Investigation of Mg-doped in the Last Quantum Barrier for Nitride-based Light-Emitting Diodes

• Main Authors: Chien-ping Hung, 洪虔萍
• Other Authors: Chun-Kai Wang
• Format: Others
• Language: zh-TW
• Published: 104
• Online Access: http://ndltd.ncl.edu.tw/handle/6ccn5m

碩士 === 南臺科技大學 === 電子工程系 === 103 === In this research, nitride-based light-emitting diodes (LEDs) with different Mg-doped in the quantum barrier were investigated. The investigation of experiment different Mg-doped in the last barrier have significant influence on the forward voltage, leakage current, electrostatic discharge, light output power, power efficiency, carrier distribution, radiative recombination rate and temperature effect. The forward voltages of LED I, LEDII, LEDIII and LEDIV under an injection current of 120 mA were 3.31V, 3.22V, 3.19V and 3.18V, respectively. Such a result indicates that the electrical properties of nitride-based LEDs can be significantly improved by doping Mg in the last quantum barrier which affects the valance band barrier height for the p-EBL and helps to increase the hole injection.

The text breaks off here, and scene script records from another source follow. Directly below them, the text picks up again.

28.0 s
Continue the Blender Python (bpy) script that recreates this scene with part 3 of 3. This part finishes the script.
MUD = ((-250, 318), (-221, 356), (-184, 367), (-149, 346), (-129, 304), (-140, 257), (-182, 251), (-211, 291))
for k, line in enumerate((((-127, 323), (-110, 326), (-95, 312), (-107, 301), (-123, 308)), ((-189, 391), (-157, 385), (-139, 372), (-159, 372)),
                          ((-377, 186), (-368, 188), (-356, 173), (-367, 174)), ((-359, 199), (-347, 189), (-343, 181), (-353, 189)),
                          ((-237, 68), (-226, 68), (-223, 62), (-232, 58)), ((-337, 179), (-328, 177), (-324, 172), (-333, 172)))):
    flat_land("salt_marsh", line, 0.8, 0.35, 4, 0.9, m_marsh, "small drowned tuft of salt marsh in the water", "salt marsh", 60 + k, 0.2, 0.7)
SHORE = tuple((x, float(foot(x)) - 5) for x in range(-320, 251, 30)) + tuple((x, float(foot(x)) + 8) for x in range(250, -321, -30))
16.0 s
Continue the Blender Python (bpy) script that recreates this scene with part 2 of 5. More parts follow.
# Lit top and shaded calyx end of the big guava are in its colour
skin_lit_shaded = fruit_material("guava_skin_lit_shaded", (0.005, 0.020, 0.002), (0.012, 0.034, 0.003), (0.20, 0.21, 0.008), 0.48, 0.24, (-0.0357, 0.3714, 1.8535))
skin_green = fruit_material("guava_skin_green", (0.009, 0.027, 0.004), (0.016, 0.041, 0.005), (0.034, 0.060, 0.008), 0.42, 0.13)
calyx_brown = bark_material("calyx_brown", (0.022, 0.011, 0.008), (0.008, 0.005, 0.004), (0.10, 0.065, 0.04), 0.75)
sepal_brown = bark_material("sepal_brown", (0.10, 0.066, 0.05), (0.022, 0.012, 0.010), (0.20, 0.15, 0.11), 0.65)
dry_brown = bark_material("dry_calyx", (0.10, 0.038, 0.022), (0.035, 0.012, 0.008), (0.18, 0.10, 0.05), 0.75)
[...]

We can be observed that the light output power (LOP) increased with increasing injection current. Under an injection current of 120 mA, it was found that the output powers of LED I, II, III and IV were 89.67mW, 92.80mW, 91.31mW and 86.64mW, respectively. And, the droop ratio of LED I, II, III and IV were 31.54%, 32.62%, 32.32% and 31.20%, respectively. As the result, it can be attributed to the increase of hole injection efficiency and the reduction of the electron leakage when the effective barrier height at LB/EBL interface is increased. Thus, these two mechanisms were improved so that the radiative recombination rate in the active region markedly was enhanced. However, high concentration of Mg involved generation of deep recombination centers and compensating centers that strongly restrict conductivity and photoconductivity. In addition, the high Mg-doping concentration region in close vicinity to the InGaN QWs tended to increase non-radiative recombination rates.